The Bikura, The Three Score and Ten

Character Analysis

One Score, Two Score, Three Score Little Creepy Things

Father Paul Duré heads deep into the jungles of Hyperion to study the Bikura. He probably wishes he hadn't. The last person to study then wrote, "The Bikura are too stupid, lethargic, and dull to waste time describing" (1.160). Boy, did the guy miss the point.

They call themselves the Three Score and Ten. That's seventy for those of you born in the last century and don't know how much a "score" is. They were "survivors of a missing seedship colony from three centuries earlier […] suffering all the […] cultural effects of extreme isolation, inbreeding, and overadaptation" (1.160). In short, it's like a band of Deliverance rejects crash landed on an alien planet and somehow survived. When Duré meets them, he says, "I was being greeted by a silent, smiling band of bald, retarded children" (1.309).

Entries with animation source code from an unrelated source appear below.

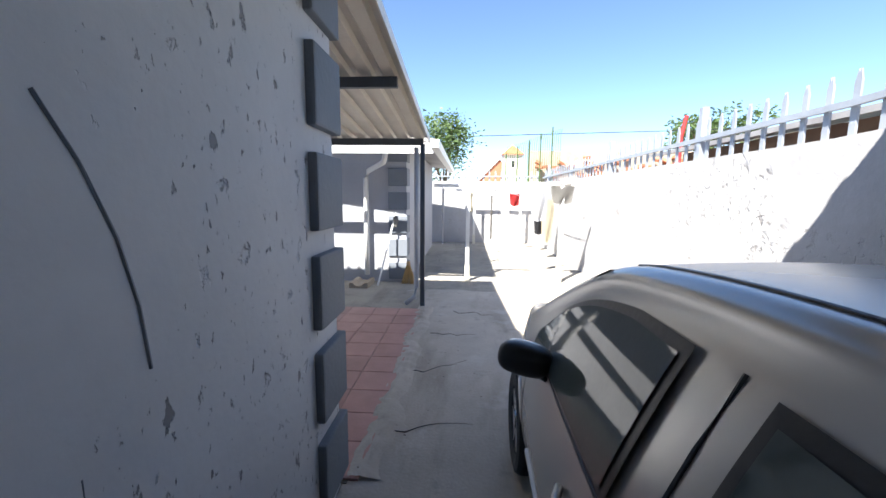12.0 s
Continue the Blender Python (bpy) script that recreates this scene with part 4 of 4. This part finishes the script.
for k in range(34):
    u0 = -0.58 + 0.034 * k
    zf = lambda x, y: 0.07 + 0.20 * max(0, noise.noise(Vector((x * 3, y * 3, 1)))) + 0.16 * abs(noise.noise(Vector((x * 6, y * 7, 4)))) + 0.06 * noise.noise(Vector((x * 13, y * 13, 7)))
    part("stripe", sheet(5, 30, lambda u, v, u0=u0: (u0 + 0.034 * u + 0.06 * math.sin(9 * v) + 0.05 * noise.noise(Vector((u0 * 3 + 0.102 * u, v * 6, 8))), -0.3 + 0.55 * v, max(0.012, zf(u0 + 0.034 * u, -0.3 + 0.55 * v) * math.sin(math.pi * min(1, max(0, 0.02 + 0.96 * v))) ** 0.5)), 0.01), STRIPE if k % 2 else STRIPEDARK, blanket, smooth=True)

# ---- back patio and yard ----
patio = thing("patio_roof", pose(0, 0, 0), "pale ribbed sheet roof over the patio on a steel post", "patio roof", kind="structure")
part("roof_sheet", rib_sheet(-5, 0.12, 11.3, 14.75, 2.70, 2.70, dz=-0.38), SHEET, patio)
for y in (12.6, 14.6):
    z = 2.69 - 0.38 * (y - 11.3) / 3.45
    part("beam", box(-5, 0.06, y - 0.025, y + 0.025, z - 0.09, z - 0.005), STEEL, patio)
part("edge_trim", add_prism(bmesh.new(), [(11.3, 2.66), (14.75, 2.28), (14.75, 2.36), (11.3, 2.74)], lambda u, v, k: (0.125 + 0.01 * k, u, v)), CREAM, patio)
part("patio_post", box(0.02, 0.08, 14.57, 14.63, 0, 2.25), STEEL, patio)
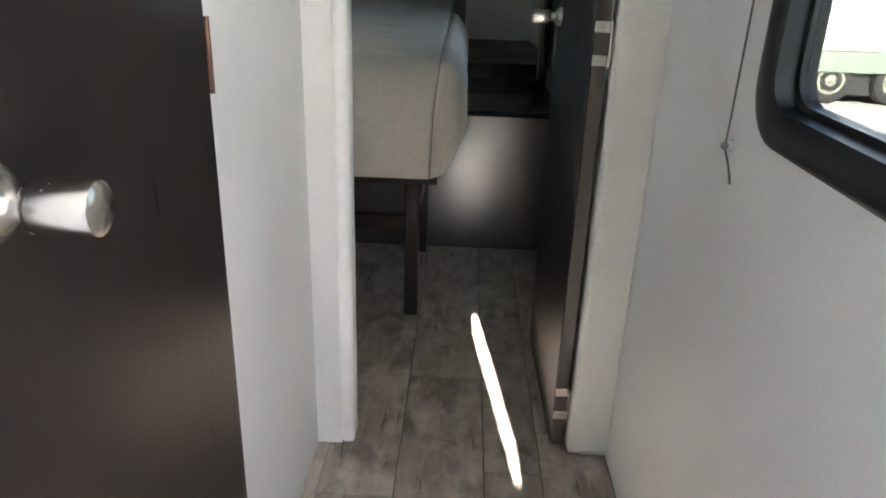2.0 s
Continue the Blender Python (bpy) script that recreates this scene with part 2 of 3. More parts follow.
def add_box(bm, x0, x1, y0, y1, z0, z1, bevel=0.0, seg=1):
    vs = [bm.verts.new((x, y, z)) for x in (x0, x1) for y in (y0, y1) for z in (z0, z1)]
    fs = [bm.faces.new([vs[i] for i in q]) for q in ((0, 1, 3, 2), (4, 6, 7, 5), (0, 4, 5, 1), (2, 3, 7, 6), (0, 2, 6, 4), (1, 5, 7, 3))]
    if bevel:
        es = list({e for f in fs for e in f.edges})
        bmesh.ops.bevel(bm, geom=es, offset=bevel, segments=seg, affect="EDGES", profile=0.5)
    return bm


def box(x0, x1, y0, y1, z0, z1, bevel=0.0, seg=1):
    return add_box(bmesh.new(), x0, x1, y0, y1, z0, z1, bevel, seg)


def extrude_loop(points, offset):
    """A closed flat loop of points carried along offset: a prism."""
    bm = bmesh.new()
    a = [bm.verts.new(p) for p in points]
    b = [bm.verts.new(Vector(p) + Vector(offset)) for p in points]
    bm.faces.new(a)
    bm.faces.new(list(reversed(b)))
    n = len(a)
    for i in range(n):
        bm.faces.new((a[i], a[(i + 1) % n], b[(i + 1) % n], b[i]))
    return bm


def loft(loops, closed=True, caps=False):
    """Skin between loops that have the same number of points."""
    bm = bmesh.new()
    rings = [[bm.verts.new(p) for p in lp] for lp in loops]
    n = len(rings[0])
    for r, s in zip(rings, rings[1:]):
        for i in range(n if closed else n - 1):
            bm.faces.new((r[i], r[(i + 1) % n], s[(i + 1) % n], s[i]))
    if caps:
        bm.faces.new(rings[0])
        bm.faces.new(list(reversed(rings[-1])))
    return bm


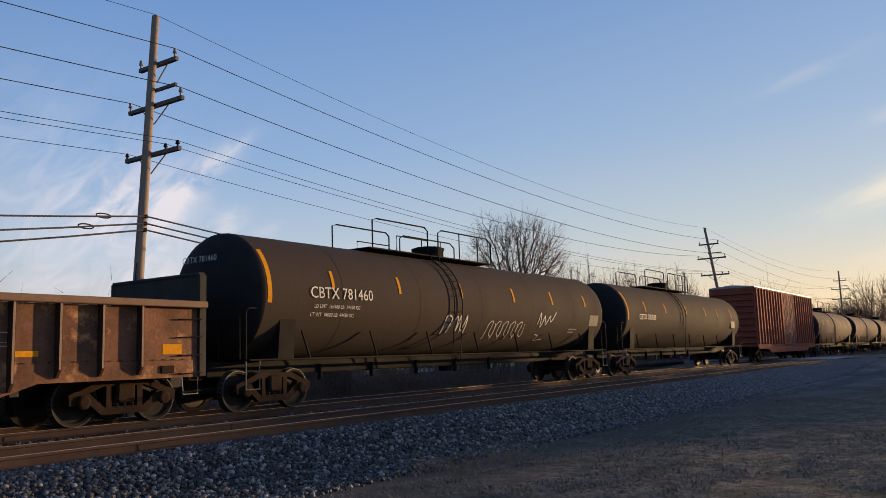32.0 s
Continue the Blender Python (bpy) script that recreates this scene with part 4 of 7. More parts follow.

Sounds cute and funny, right? Well, they're also cold-blooded murderers and all-around weird.

For one, they all look basically the same. They have no sex organs. They kill anyone not of the cruciform, which is a cross-shaped organism attached to all of them. And that cruciform brings them back to life when they die. As one of them tells Duré, "We are all that was and will be" (1.368). Um, get us out of there, now!

Fortunately for us, the entire Bikura village gets nuked by Orlandi, Hoyt's guide. And it doesn't seem like even the cruciform can save them. It's up to you to decide what kind of statement Simmons is making with the Bikura, arguably the creepiest characters in the book (or any book ever). What do you make of the fact that they follow a religion closely resembling Catholicism?